In February, the White House appointed DJ Patil as the first “chief data scientist” in U.S. history in order to address the challenges of Big Data, who will be tasked with trying to use that data to create efficiencies, promote innovation and unlock economic potential. Businesses face a similar situation in dealing with the tremendous amounts of data being created every day. In advance of its Business Intelligence & Analytics Summit earlier this month, Gartner predicted three ways businesses will be changed by Big Data. Each of these predictions is also relevant to the way eDiscovery processes and approaches are changing.

Prediction #1: As products become more digitized and connected, more processes will be automated. This will include many types of decision-making that will transition from manual to algorithmic processes. In eDiscovery, the use of technology-assisted review (TAR) is widely becoming an alternative to the slower and costlier manual review approach. By combining advanced machine learning and statistical analysis, algorithms can be developed to quickly and accurately automate the classification of certain types of documents relevant to a review through prioritization of likelihood of relevance. Another example is eDiscovery review tool workflow automation, which eliminates the human points of contact in routing documents to various parties for review (i.e., privilege, first pass, etc.).

Prediction #2: Due to an interconnected data-driven world, businesses will need access to databases outside their organizations to make timely, context-aware decisions. “It’s the Web itself and the world of exogenous data now available from syndicated and open data sources” that increasingly matters. Gartner predicts that companies will look to third parties that provide information services to assist with business decisions (i.e., data/decision brokers that comprise a new category of business-centric cloud services that delivers data to be used in business decisions). Forbes examples: How do weather patterns impact inventory? How do this season’s customer preferences as expressed in social media suggest greater or lesser inventory? Because so much enterprise data is now insufficient to provide context awareness to support functional use cases (sales, marketing, legal, compliance, etc.) business data now resides with third-party cloud hosters. In an eDiscovery context, access to data outside the organization raises specific challenges that businesses will need to ask (and understand the answers to, i.e., in the case of social media cited above): For example, who ultimately owns the data? How will your data be shared?
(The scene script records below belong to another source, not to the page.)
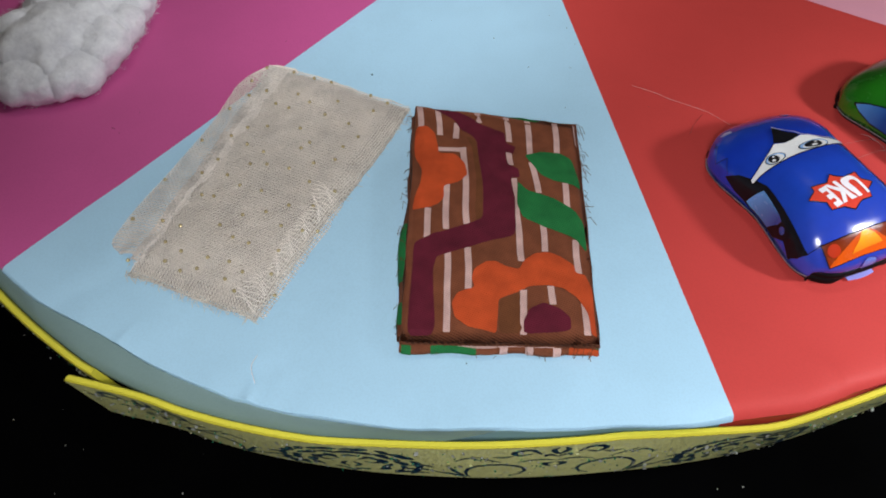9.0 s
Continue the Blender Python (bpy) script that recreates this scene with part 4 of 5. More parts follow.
    side = [(1.36, 0.83), (1.26, 0.70), (1.11, 0.625), (1.02, 0.60), (0.866, 0.61), (0.695, 0.62), (0.51, 0.635), (0.350, 0.65), (0.402, 0.82), (0.487, 0.98), (0.55, 0.88), (0.625, 0.845), (0.732, 0.945), (0.849, 0.94), (1.059, 0.915), (1.239, 0.885)]
    pane = [(1.014, 0.665), (1.10, 0.885), (1.054, 0.915), (0.823, 0.905), (0.70, 0.73), (0.78, 0.70)]
    jag = [(1.35, 0.82), (1.435, 0.66), (1.515, 0.83), (1.63, 0.61), (1.66, 0.66), (1.72, 0.60)]
    for flip in (0, 1):
        win = part("side_window", *sh.decal([(c, max(-0.985, min(0.985, a))) for c, a in both_sides(side, mid)[flip]], 0.035), CAR_BLACK, car, "black printed side window")
        part("window_pane", *sh.decal([(c, max(-0.975, min(0.975, a))) for c, a in both_sides(pane, mid)[flip]], 0.035, 0.010), GLASS_BLUE, win, "blue printed pane")
        spot = mid + (0.775 if flip == 0 else -0.775)
        ring = part("mirror_ring", *sh.decal(ellipse(0.672, spot, 0.065, 0.085), 0.03, 0.012), CAR_BLACK, win, "black printed mirror")
        part("mirror_glass", *sh.decal(ellipse(0.675, spot, 0.030, 0.040), 0.03, 0.015), GLASS_BLUE, ring, "blue printed mirror glass")
        seam = [(0.362, 0.40), (0.352, 0.55), (0.352, 0.66), (0.402, 0.82)]
        part("panel_line", *sh.line(both_sides(seam, mid)[flip], 0.007), CAR_BLACK, car)
        part("front_lamp", *sh.decal(both_sides([(1.655, 0.27), (1.70, 0.25), (1.745, 0.32), (1.735, 0.43), (1.69, 0.40)], mid)[flip], 0.03), PALE_BLUE, car, "pale blue printed lamp")
        part("panel_line", *sh.line(both_sides(jag, mid * 0.5)[flip], 0.008), CAR_BLACK, car)
    return car


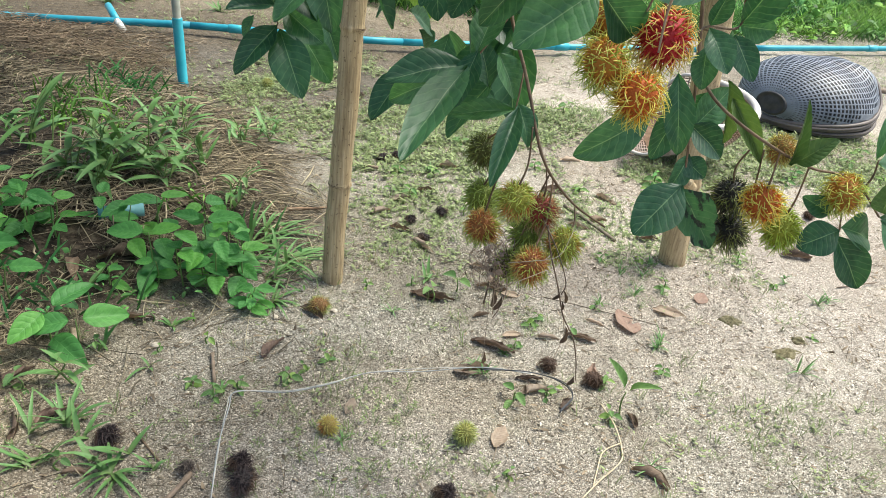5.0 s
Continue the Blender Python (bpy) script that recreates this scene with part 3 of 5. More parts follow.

What if regulators or lawyers need access to that data? How may your data be used? Where is it being stored? Who has access and under what circumstances?

Prediction #3: Gartner’s final prediction focuses on the increasing use of analytics to allow businesses to better track the use of their products and services. In an Internet of Things (IoT) and smart product context, products themselves will provide customers with relevant information regarding their location, maintenance and performance. In the context of eDiscovery, these devices may contain useful information that could be discoverable in the case of litigation or investigations. It will likely be necessary to collect, process and search these devices for data relevant to investigations, and apply analytical tools to parse through and assess. Take for example Fitbit data that was used in court as evidence. From Forbes.com:

Personal injury cases are prime targets for manipulation and conjecture. How do you show that someone who’s been in a car accident can’t do their job properly, and deserves thousands of dollars in compensation? Till now lawyers have relied on doctors to observe someone for half an hour or so and give their, sometimes-biased opinion. Soon, they might also tap the wealth of quantifiable data provided by fitness trackers. A law firm in Calgary is working on the first known personal injury case that will use activity data from a Fitbit to help show the effects of an accident on their client.

(In this particular case, the lawyers didn’t use Fitbit’s data directly, but pushed it through an analytics platform that uses public research to compare a person’s activity data with that of the general population.)

As data continues to grow, the key will be the ability to accurately and efficiently analyze this data and turn it into useful and actionable information. Transitioning from manual to automated processes and partnering with strategic data experts will be essential for making intelligent business decisions.